The Leadership Behaviour Problem

Change management programmes fail when leadership behaviour contradicts their message. Organisations that communicate AI as a tool to support staff while simultaneously using AI adoption metrics primarily to identify and manage underperformers create a trust gap that no amount of training can close.

Leaders who are visibly and genuinely engaging with AI tools — not performatively, but in the actual conduct of their work — model the behaviour they're asking of staff. Leaders who ask about AI tool adoption in operational reviews but are never seen using the tools themselves create scepticism about whether the organisation actually believes what it's saying.

The human side of AI transformation requires leadership behaviour that is consistent with the stated purpose. It is the most difficult part to get right and the most important.

What Good Looks Like

Organisations that manage AI change well exhibit several consistent characteristics. They communicate honestly about the intent and limits of AI deployment before tools are launched. They invest in AI literacy proportionate to the role and risk level of each staff group. They involve operational staff in design decisions. They create feedback mechanisms that are monitored and actioned. And their leadership visibly models the engagement they're asking of the organisation.

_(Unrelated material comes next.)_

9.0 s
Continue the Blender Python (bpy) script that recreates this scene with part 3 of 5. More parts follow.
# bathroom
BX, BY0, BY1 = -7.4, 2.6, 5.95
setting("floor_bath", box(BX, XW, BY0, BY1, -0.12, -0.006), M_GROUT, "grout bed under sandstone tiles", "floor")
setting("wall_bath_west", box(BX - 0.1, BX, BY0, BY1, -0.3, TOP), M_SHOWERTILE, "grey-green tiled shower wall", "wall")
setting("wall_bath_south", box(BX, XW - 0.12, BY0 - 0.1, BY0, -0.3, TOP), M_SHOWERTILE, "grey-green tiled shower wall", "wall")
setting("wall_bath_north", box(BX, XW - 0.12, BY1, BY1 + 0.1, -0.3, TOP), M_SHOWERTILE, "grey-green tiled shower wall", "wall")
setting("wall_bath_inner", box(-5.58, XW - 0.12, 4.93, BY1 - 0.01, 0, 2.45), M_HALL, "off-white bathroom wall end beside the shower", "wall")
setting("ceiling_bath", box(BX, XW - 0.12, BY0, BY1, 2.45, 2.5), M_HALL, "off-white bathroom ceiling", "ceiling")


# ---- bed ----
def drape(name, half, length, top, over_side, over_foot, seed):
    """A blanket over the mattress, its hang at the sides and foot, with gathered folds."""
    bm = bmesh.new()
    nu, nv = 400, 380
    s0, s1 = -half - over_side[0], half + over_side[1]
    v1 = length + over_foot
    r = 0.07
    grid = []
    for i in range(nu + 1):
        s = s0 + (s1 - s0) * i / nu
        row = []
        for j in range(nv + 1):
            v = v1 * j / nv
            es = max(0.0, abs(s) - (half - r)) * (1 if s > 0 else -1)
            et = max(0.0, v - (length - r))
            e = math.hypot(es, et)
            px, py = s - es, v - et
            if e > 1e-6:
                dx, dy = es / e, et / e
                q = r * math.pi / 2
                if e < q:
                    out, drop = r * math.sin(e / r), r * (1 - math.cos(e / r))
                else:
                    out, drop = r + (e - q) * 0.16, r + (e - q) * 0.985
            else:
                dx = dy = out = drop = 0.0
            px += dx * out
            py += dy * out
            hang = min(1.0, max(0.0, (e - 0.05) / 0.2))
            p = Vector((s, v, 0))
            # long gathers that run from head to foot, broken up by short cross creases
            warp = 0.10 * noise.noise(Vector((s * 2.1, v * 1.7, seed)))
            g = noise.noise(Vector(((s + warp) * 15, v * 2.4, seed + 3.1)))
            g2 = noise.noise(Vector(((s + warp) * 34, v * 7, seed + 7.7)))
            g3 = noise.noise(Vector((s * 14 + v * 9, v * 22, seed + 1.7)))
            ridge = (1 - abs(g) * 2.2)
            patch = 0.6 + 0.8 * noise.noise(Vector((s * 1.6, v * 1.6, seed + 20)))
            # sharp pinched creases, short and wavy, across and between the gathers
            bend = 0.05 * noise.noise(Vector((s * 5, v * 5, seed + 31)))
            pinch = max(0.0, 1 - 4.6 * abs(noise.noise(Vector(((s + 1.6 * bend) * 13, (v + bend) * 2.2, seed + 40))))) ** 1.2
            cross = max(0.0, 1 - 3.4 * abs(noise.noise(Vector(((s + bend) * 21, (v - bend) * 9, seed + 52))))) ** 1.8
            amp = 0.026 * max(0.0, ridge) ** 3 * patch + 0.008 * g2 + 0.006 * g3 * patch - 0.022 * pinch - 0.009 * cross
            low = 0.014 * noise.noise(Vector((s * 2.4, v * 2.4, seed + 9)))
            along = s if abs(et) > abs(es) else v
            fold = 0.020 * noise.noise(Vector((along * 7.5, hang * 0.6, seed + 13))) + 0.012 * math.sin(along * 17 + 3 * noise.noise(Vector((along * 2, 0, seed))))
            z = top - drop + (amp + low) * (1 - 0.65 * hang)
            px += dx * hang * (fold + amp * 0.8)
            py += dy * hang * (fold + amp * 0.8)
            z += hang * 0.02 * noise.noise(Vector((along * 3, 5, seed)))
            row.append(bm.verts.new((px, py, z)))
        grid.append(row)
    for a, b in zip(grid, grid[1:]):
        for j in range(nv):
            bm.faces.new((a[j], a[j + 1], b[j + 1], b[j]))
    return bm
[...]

The technology is genuinely the easy part. A capable AI tool can be procured in weeks. Building the organisational conditions in which it delivers value takes longer and requires more deliberate investment.

Organisations that treat change management as a line item to cut when budgets are tight consistently find that they have paid for AI capability they cannot access, because the people who would use it don't trust it, don't understand it, or have found reasons to work around it.

Change management is not overhead. It is what converts technology investment into operational value.